I keep thinking of the Maya Angelou quote: "At the end of the day people won't remember what you said or did, they will remember how you made them feel." I do think good RPG art should invoke feelings related to the game it appears in. My gold standard for art is Thirsty Sword Lesbians, a game I have zero interest in playing, but when I look at the art it's very romantic in that it inspiring and really focuses on the individuals. It's exactly the right art for a game about "telling queer stories with friends" and "angsty disaster lesbians with swords."

That's the kind of thing I want to see in RPG art. Something that invokes feelings for a setting, a character, a monster, etc., etc.

That is a great quote for this discussion. I can even recall conversations about systems that are janky, and need to be hammered into place to be playable, but oh the feeling!
 

I'm an extremely visual person so art means a lot to me. There are systems where I feel happiness when I open them because of the art and others that almost turn me off the whole system for the art.
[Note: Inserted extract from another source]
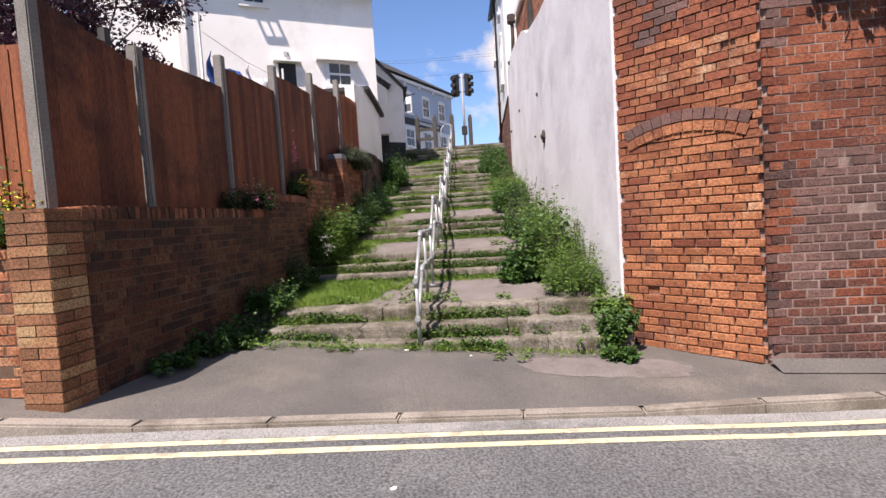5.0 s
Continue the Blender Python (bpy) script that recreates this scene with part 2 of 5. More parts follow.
M_LEAF = material("weed_leaf", ((0.028, 0.078, 0.014), (0.078, 0.158, 0.032)), 2.0, 30, 0.5, 0, island=0.7, through_light=0.28, spread=0.1)
M_GRASS = material("grass_blade", ((0.101, 0.196, 0.022), (0.221, 0.323, 0.054)), 2.0, 30, 0.55, 0, island=0.6, through_light=0.3, spread=0.1)
M_BARK = material("bark", ((0.042, 0.033, 0.024), (0.084, 0.066, 0.051)), 4, 30, 0.95, 0.8, stretch=(3, 3, 0.6))
M_NET = material("green_netting", ((0.20, 0.50, 0.41), (0.28, 0.58, 0.48)), 1.2, 200, 0.8, 0.2, through_light=0.5, spread=0.3)
M_EARTH = material("earth_and_grass", ((0.075, 0.085, 0.035), (0.13, 0.13, 0.06)), 1.5, 40, 0.95, 0.5, stain=(0.10, 0.08, 0.05), stain_scale=0.6)

M_BRICK_PALE = material("lime_bloomed_brick", ((0.177, 0.095, 0.074), (0.313, 0.231, 0.197)), 1.5, 60, 0.95, 0.5, island=0.6, spread=0.4)
M_BRICK_BLUE = material("blue_engineering_brick", ((0.10, 0.10, 0.115), (0.18, 0.18, 0.20)), 2, 60, 0.6, 0.3, island=0.5)
M_CEMENT = material("cement_render", ((0.252, 0.217, 0.195), (0.341, 0.3, 0.274)), 2.0, 60, 0.95, 0.5, stain=(0.185, 0.126, 0.103), stain_scale=2.5)
M_CEMENT_DARK = material("sooty_cement", ((0.18, 0.149, 0.126), (0.279, 0.234, 0.203)), 2.0, 60, 0.95, 0.6, stain=(0.126, 0.09, 0.077), stain_scale=2.5)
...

I love good monster art because I've never heard of most of these monsters. Seeing them inspires me as well as helping me understand how they might move or sound.
This is exactly how I feel about art in RPGs. Perfectly said, djotaku.
 


Art is important. But I find that often maps/cartography is more important. Though I would argue that maps are art too!
A good map is so great. However, I've also come around to the idea that "wrong" maps - made wrong by someone in-universe can be great and that a map that is too detailed can be a jail of sorts.

However, I LOVE a good dungeon/room map with tiles/hexes so that I have a good sense of scale for descriptions and/or battles.
 

A good map is so great. However, I've also come around to the idea that "wrong" maps - made wrong by someone in-universe can be great and that a map that is too detailed can be a jail of sorts.
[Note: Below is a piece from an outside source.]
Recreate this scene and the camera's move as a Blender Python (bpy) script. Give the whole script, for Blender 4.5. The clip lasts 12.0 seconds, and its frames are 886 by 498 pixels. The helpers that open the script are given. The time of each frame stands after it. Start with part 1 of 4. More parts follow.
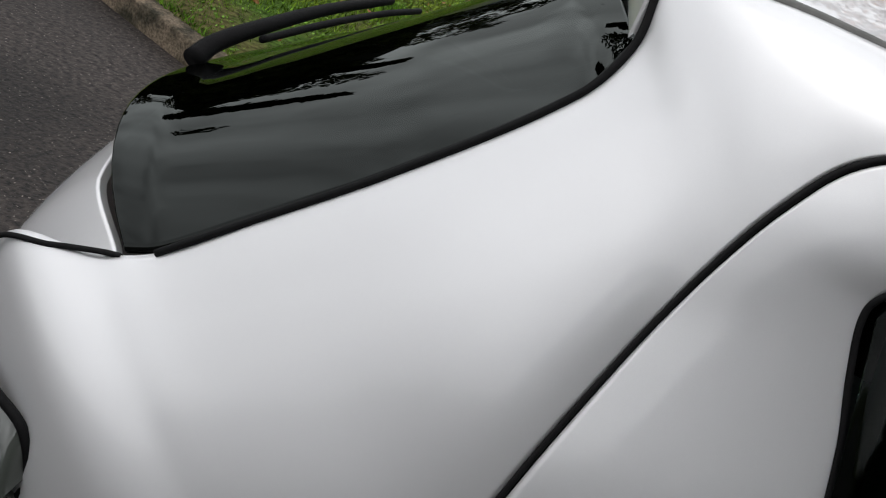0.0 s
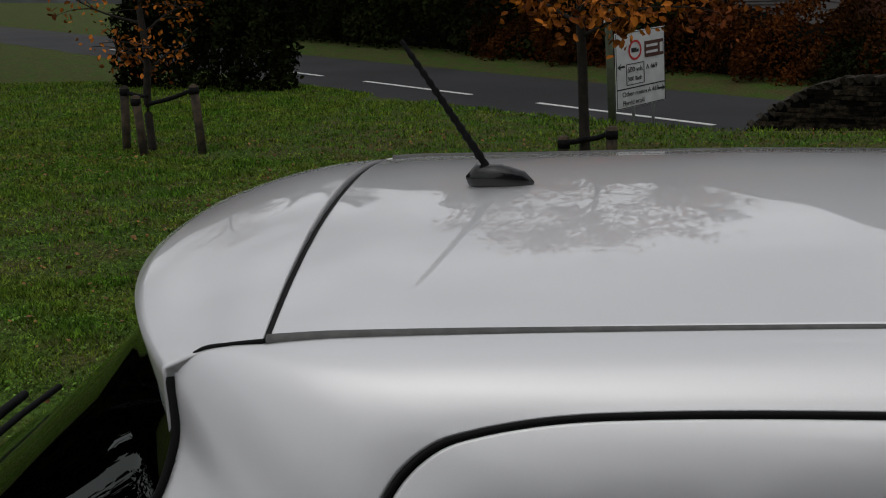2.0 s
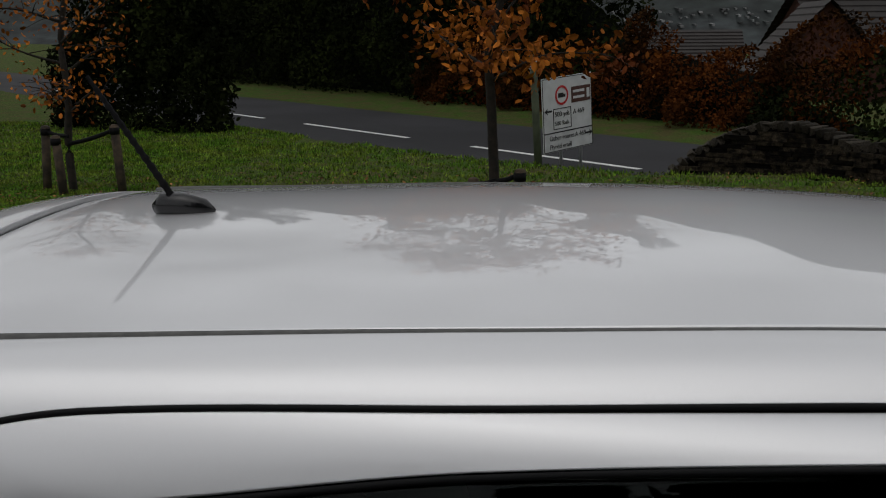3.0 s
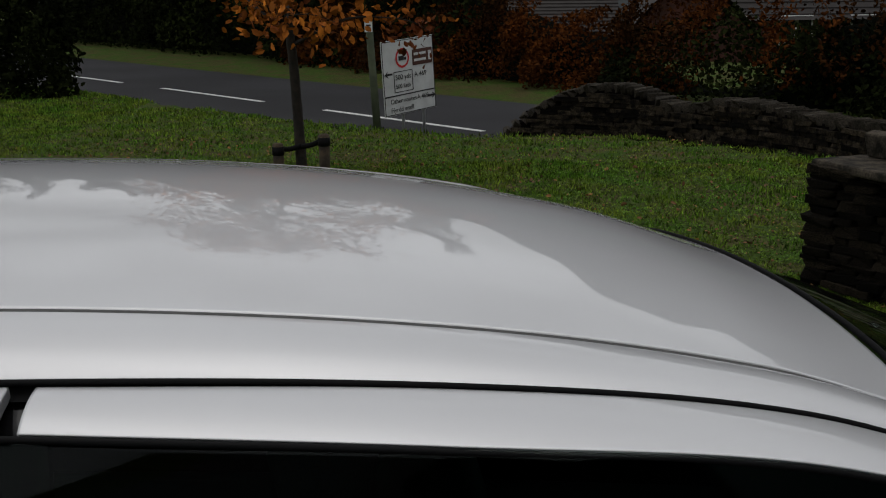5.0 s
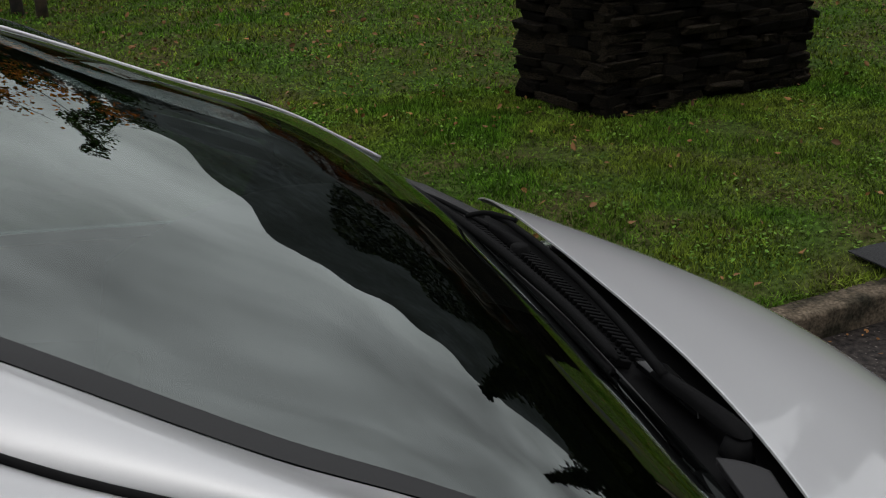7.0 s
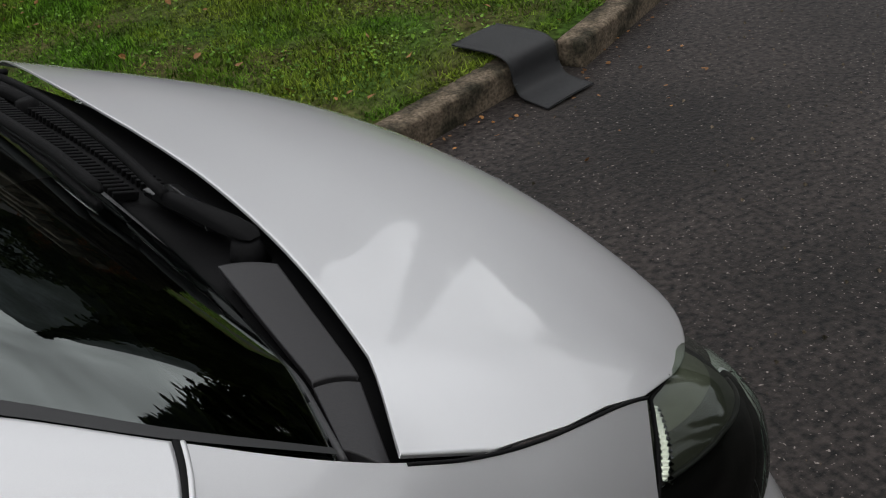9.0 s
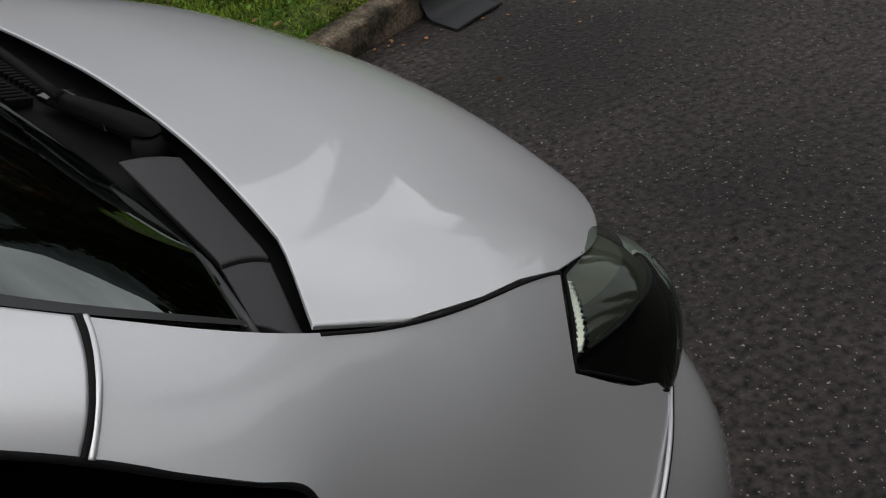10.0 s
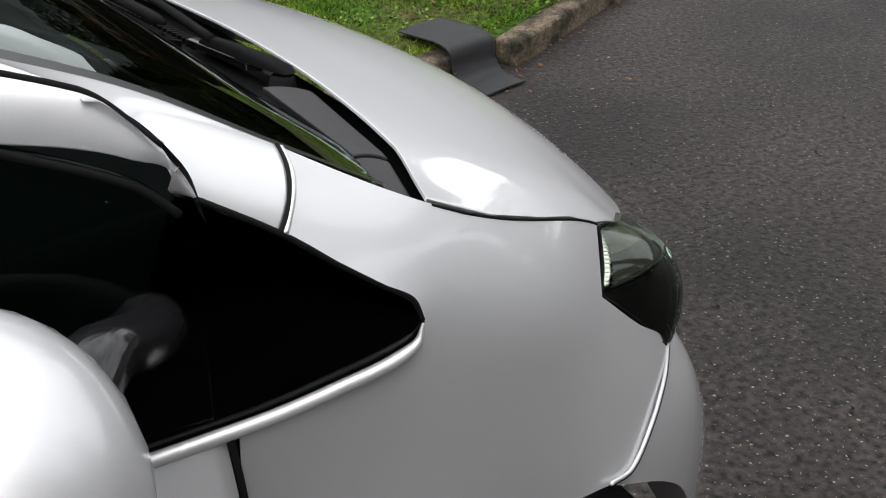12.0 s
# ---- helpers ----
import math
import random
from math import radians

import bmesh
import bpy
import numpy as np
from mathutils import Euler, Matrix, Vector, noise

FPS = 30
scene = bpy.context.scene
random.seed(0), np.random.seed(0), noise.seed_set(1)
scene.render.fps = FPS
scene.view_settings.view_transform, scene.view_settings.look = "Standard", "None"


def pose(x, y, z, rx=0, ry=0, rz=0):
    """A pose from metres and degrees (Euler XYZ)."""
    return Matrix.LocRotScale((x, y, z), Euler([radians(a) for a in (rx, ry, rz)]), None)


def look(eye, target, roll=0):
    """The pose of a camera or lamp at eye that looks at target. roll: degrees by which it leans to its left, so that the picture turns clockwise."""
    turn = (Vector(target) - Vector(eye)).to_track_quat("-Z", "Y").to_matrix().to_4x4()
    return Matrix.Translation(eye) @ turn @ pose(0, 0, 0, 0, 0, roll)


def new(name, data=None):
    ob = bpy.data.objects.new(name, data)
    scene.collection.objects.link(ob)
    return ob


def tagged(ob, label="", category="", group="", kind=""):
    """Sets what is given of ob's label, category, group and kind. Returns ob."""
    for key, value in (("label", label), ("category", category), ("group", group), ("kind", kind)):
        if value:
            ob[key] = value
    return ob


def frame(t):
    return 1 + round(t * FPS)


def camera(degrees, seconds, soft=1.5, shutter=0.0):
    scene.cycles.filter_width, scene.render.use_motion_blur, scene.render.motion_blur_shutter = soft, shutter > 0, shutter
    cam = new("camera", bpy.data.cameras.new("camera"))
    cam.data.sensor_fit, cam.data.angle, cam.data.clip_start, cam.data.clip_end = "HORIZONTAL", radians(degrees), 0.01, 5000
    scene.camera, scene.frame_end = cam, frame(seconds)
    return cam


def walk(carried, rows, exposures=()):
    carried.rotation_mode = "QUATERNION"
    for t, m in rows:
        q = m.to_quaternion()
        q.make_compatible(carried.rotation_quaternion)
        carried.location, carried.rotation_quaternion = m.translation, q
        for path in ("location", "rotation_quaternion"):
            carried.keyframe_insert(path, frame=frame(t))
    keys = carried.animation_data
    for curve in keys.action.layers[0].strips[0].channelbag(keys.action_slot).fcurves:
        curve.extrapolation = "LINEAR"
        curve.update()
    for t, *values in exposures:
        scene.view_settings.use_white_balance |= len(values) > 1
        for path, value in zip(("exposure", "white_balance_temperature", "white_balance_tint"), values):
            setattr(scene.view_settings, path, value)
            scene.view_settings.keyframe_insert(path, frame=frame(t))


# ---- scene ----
cam = camera(44.0, 12.0, soft=1.1)
PATH = [
    (0, (-0.061, -1.574, 1.555), (-0.542, 0.18, 0.722), 25.5),
    (0.5, (-0.046, -1.547, 1.617), (-0.478, 0.242, 0.833), 22.2),
    (0.9, (-0.034, -1.513, 1.68), (-0.434, 0.309, 0.96), 17.4),
    (1, (-0.03, -1.509, 1.692), (-0.423, 0.331, 1.013), 16.6),
    (1.5, (0.015, -1.456, 1.733), (-0.301, 0.444, 1.194), 7.9),
    (2, (0.086, -1.455, 1.746), (-0.133, 0.476, 1.274), -1.2),
    (2.5, (0.232, -1.516, 1.749), (0.092, 0.439, 1.35), -0.6),
    (3, (0.482, -1.521, 1.736), (0.34, 0.434, 1.34), -0.5),
    (3.2, (0.572, -1.524, 1.728), (0.451, 0.435, 1.342), -0.5),
    (4.8, (1.155, -1.552, 1.75), (1.23, 0.399, 1.313), -0.3),
    (5, (1.273, -1.54, 1.757), (1.311, 0.405, 1.292), -0.5),
    (5.5, (1.512, -1.503, 1.728), (1.574, 0.427, 1.206), -0.4),
    (6, (1.737, -1.316, 1.642), (1.887, 0.585, 1.062), 1.05),
    (6.5, (1.930, -1.186, 1.575), (2.208, 0.688, 0.906), -2.05),
    (7, (2.067, -1.198, 1.598), (2.367, 0.617, 0.839), -0.95),
    (7.5, (2.193, -1.170, 1.558), (2.552, 0.577, 0.726), -1.23),
    (7.7, (2.212, -1.180, 1.554), (2.643, 0.536, 0.691), -1.9),
    (9.3, (2.276, -1.184, 1.479), (3.093, 0.307, 0.426), -8.4),
    (9.5, (2.28, -1.188, 1.473), (3.121, 0.278, 0.404), -8.6),
    (10, (2.26, -1.201, 1.448), (3.109, 0.209, 0.311), -8.1),
    (10.5, (2.218, -1.219, 1.431), (3.188, 0.107, 0.291), -5.8),
    (11, (2.166, -1.227, 1.428), (3.155, 0.106, 0.312), -4.0),
    (11.5, (2.123, -1.293, 1.42), (3.083, 0.127, 0.39), -2.0),
    (12, (2.034, -1.383, 1.447), (2.978, 0.074, 0.454), 1.1),
]
EXPOSURES = [(0.0, 0.42), (0.8, 0.25), (1.4, -0.3), (2.0, -0.6), (3.2, -0.65), (5.4, -0.65), (6.2, -0.6), (6.8, -0.42), (7.6, 0.32), (9.5, 0.08), (10.5, -0.15), (11.0, 0.05), (12.0, 0.95)]
walk(cam, [(t, look(e, g, r)) for t, e, g, r in PATH], EXPOSURES)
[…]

However, I LOVE a good dungeon/room map with tiles/hexes so that I have a good sense of scale for descriptions and/or battles.
I'm the same, when it comes to maps which are too detailed, makes it feel like everything has been discovered. This is one of the things I recall people praising about the original Greyhawk, it had vast expanses of nothing that allow the DM to fill in the spaces instead. Mind you, I'm also running my players through Dolmenwood which has a lot of detail in its map, still space to put my own stuff but I'm mostly following the book.
 

I'm the same, when it comes to maps which are too detailed, makes it feel like everything has been discovered. This is one of the things I recall people praising about the original Greyhawk, it had vast expanses of nothing that allow the DM to fill in the spaces instead. Mind you, I'm also running my players through Dolmenwood which has a lot of detail in its map, still space to put my own stuff but I'm mostly following the book.
I'm currently working my way through Kobold Press' Guide to Worldbuilding and at least one, if not two, essays praise Greyhawk for being so sparse, allowing for lots of GM imagination.

I'm so both ways about it, though, so I can see how the publishers can't win. For Kobold Press' big setting book of 2025 - The Labyrinth, I want so many more details about the "core worlds" and other important worlds they mentioned. But the only ones that are truly detailed are Midgard, Parsantium, and the Shadow Roads (Book of Ebon Tides). Everything else is either a few paragraphs in The Labyrinth Worldbook or scattered throughout Warlock magazine issues. I need (for me) just a LITTLE BIT more. It feels like a big tease vs just saying - make your own worlds.